4. The computer-implemented method of claim 1, wherein analyzing each type of data in the set to determine patterns includes analyzing the personal health data to determine one or more personal health patterns, the one or more personal health patterns including patterns associated with physiological parameters of an individual including a heart rate, a blood pressure, a sleep pattern, a stress level, or a body weight, or fitness activities carried out by an individual including walking, running, biking, swimming or weight training.
5. (canceled)
6. The computer-implemented method of claim 1, further comprising:
extracting, via one or more processors, information associated with each type of data in the set; and
displaying, via one or more processors, the extracted information associated with each type of data in the set to the individual.
7. The computer-implemented method of claim 1, wherein providing recommendations to the individual for each of the determined patterns includes providing one or more of a reward, an alert, a coupon, a membership subscription, an insurance discount, a discount on goods and services, a means for home or vehicle automation, or a tutorial program.
8. The computer-implemented method of claim 1, further comprising displaying the recommendations to the individual.
9. A non-transitory computer-readable storage medium including computer-readable instructions to be executed on one or more processors of a system for aggregating and correlating data from an individual, the instructions when executed causing the one or more processors to:
receive a set of data from the individual wherein the set of data includes at least two different types of data selected from the group of data types consisting essential of: home data, vehicle data, personal health data and finance data;
analyze the set of data to determine patterns for each type of data in the set;
correlate each of the determined patterns for each type of data in the set with one another to determine one or more underlying factors associated with each of the determined patterns; and
provide recommendations to the individual for each of the determined patterns based on the determined one or more underlying factors associated with each of the determined patterns.
10. The non-transitory computer-readable storage medium of claim 9, further including instructions that, when executed, cause the one or more processors to extract information associated with each type of data in the set; and display the extracted information associated with each type of data in the set to the individual.
11. The non-transitory computer-readable storage medium of claim 9, wherein the instructions to provide recommendations to the individual for each of the determined patterns include providing one or more of a reward, an alert, a coupon, a membership subscription, an insurance discount, a discount on goods and services, a means for home or vehicle automation, or a tutorial program.
12. The non-transitory computer-readable storage medium of claim 9, further including instructions that, when executed, cause the one or more processors to display the recommendations to the individual.

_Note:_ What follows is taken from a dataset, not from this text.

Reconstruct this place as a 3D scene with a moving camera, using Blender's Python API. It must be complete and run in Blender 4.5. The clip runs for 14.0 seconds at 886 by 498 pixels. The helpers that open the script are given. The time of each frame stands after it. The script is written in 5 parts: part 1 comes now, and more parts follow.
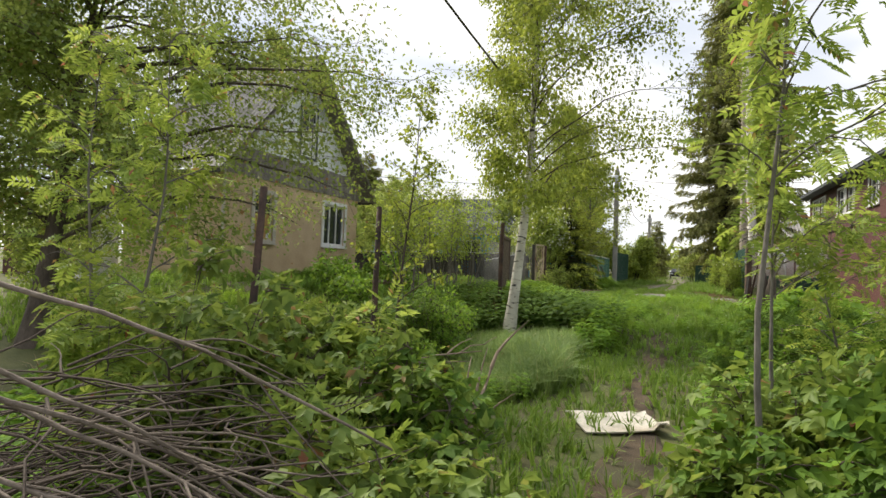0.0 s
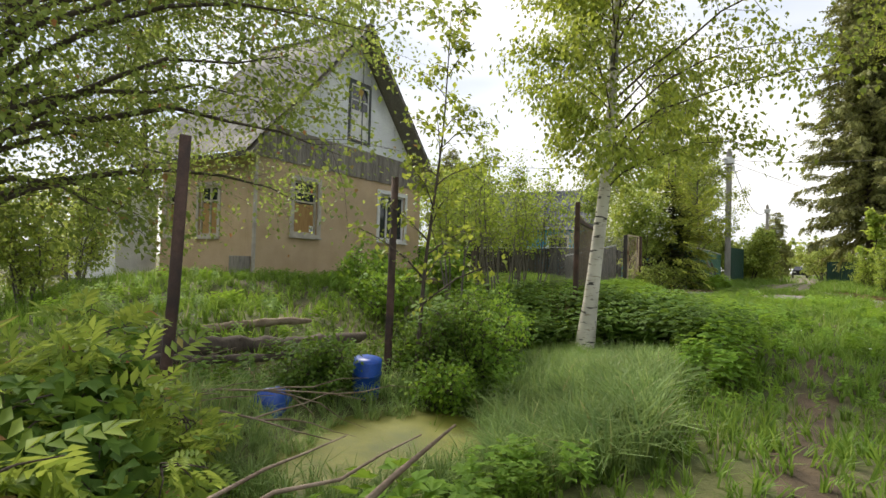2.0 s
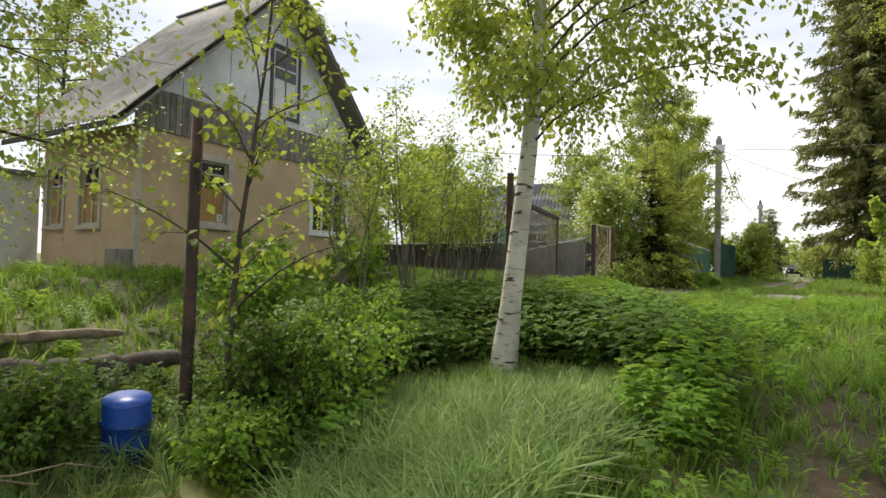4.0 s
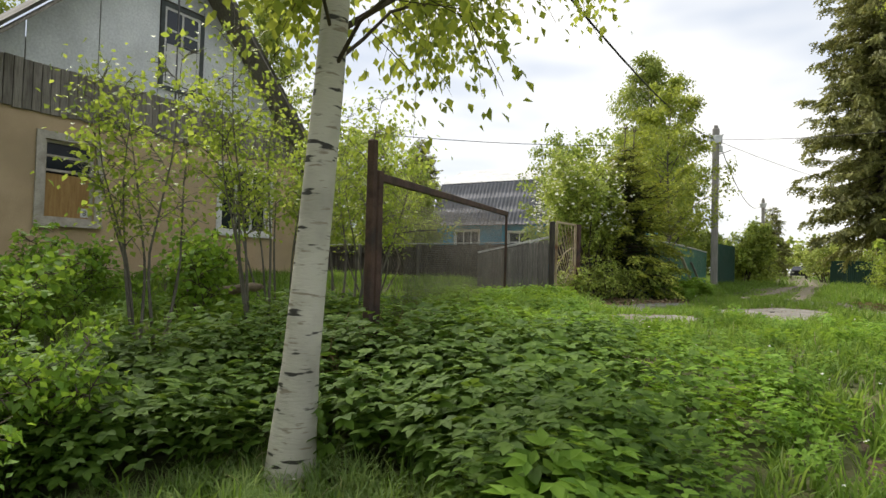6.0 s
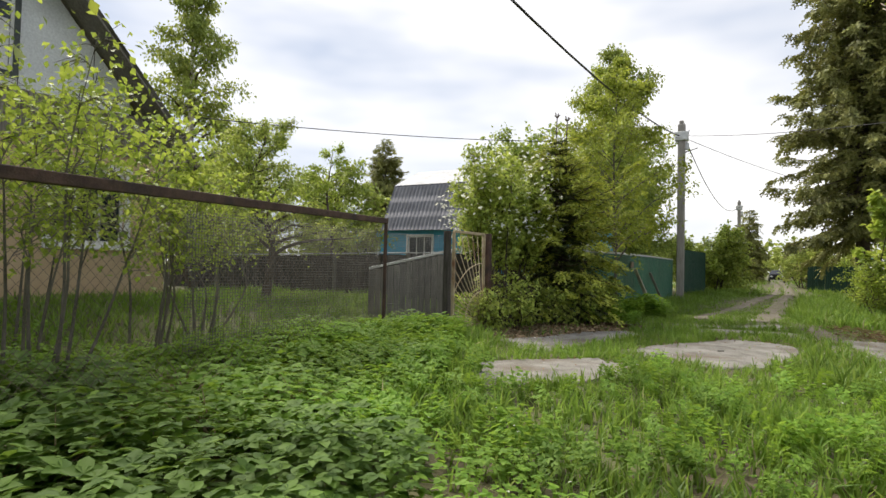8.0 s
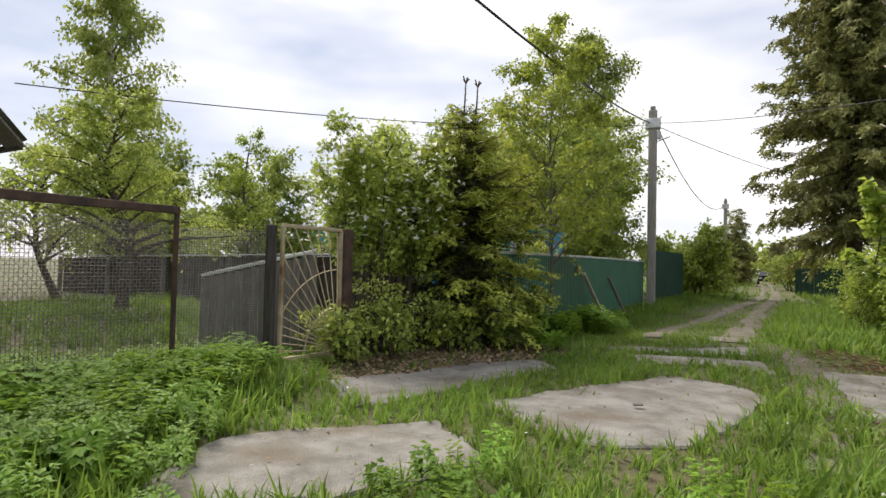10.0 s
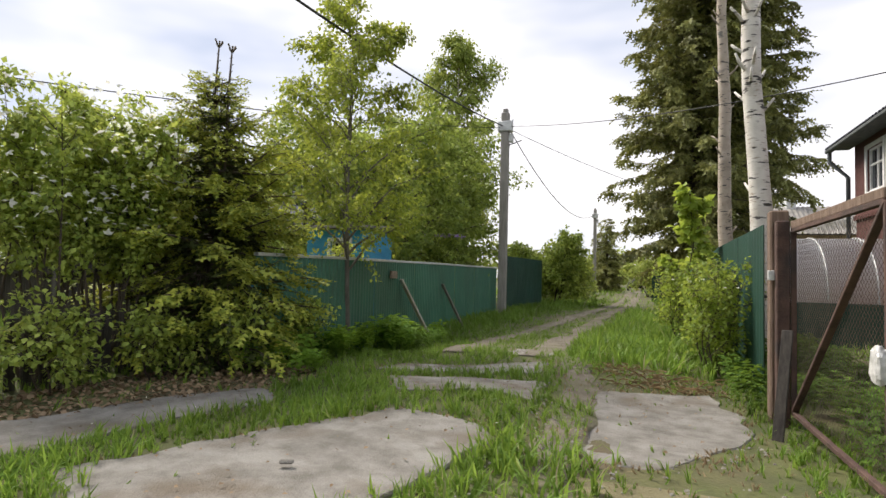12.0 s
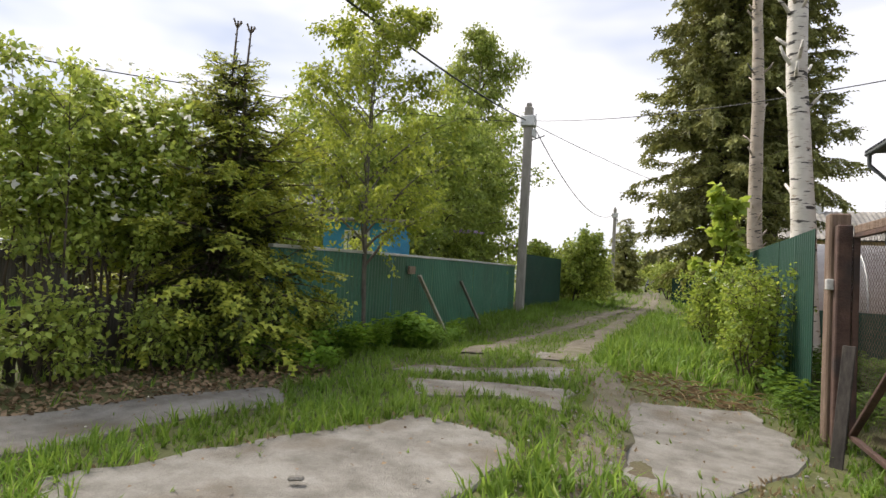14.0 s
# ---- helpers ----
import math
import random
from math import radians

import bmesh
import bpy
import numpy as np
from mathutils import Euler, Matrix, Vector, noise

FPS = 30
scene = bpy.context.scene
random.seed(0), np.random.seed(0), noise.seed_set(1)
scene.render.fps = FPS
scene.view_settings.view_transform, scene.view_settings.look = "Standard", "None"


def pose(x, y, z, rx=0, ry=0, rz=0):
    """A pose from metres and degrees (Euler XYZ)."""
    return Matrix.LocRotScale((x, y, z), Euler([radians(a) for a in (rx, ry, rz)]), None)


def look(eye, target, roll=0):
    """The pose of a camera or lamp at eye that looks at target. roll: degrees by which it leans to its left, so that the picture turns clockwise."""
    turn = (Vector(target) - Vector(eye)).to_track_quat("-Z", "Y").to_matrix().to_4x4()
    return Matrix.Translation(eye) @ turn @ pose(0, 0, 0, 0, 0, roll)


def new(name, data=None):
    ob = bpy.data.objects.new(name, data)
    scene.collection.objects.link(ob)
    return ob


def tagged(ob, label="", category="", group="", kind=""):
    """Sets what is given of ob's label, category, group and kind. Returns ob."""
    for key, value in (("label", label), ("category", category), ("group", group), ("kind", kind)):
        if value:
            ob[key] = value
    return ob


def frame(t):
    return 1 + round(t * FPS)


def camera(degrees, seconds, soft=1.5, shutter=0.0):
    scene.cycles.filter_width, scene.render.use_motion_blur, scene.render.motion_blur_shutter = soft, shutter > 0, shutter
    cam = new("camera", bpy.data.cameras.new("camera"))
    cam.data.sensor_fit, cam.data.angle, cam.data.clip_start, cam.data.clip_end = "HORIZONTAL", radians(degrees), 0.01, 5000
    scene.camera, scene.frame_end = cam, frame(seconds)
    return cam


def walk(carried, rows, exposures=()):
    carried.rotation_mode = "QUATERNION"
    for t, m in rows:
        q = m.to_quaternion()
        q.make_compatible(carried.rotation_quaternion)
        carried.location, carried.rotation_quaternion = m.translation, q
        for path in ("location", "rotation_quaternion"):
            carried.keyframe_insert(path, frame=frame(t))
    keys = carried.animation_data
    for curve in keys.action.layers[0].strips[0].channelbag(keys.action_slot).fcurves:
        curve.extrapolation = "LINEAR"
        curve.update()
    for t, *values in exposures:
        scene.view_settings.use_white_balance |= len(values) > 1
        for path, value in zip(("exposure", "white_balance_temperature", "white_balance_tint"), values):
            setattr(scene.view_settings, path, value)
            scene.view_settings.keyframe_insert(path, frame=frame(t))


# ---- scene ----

13. A computer system for aggregating and correlating data from an individual, the system comprising:
a plurality of data repositories, each data repository storing a different type of data from the individual;
a data pattern repository; and
a data server, including a memory having instructions for execution on one or more processors, wherein the instructions, when executed by the one or more processors, cause the data server to:
receive a set of data from the plurality of data repositories wherein the set of data includes at least two different types of data selected from the group of data types consisting essentially of: home data, vehicle data, personal health data and finance data;
analyze the set of data to determine patterns for each type of data in the set;
store each of the determined patterns in the data pattern repository;
correlate each of the determined patterns for each type of data in the set with one another to determine one or more underlying factors associated with each of the determined patterns;
provide, via a network connection, recommendations to the individual for each of the determined patterns based on the determined one or more underlying factors associated with each of the determined patterns; and
display, via a network connection, the recommendations to the individual.
14. The computer system of claim 13, wherein the instructions of the data server, when executed by the one or more processors, further cause the data server to extract information associated with each type of data in the set; and display the extracted information associated with each type of data in the set to the individual.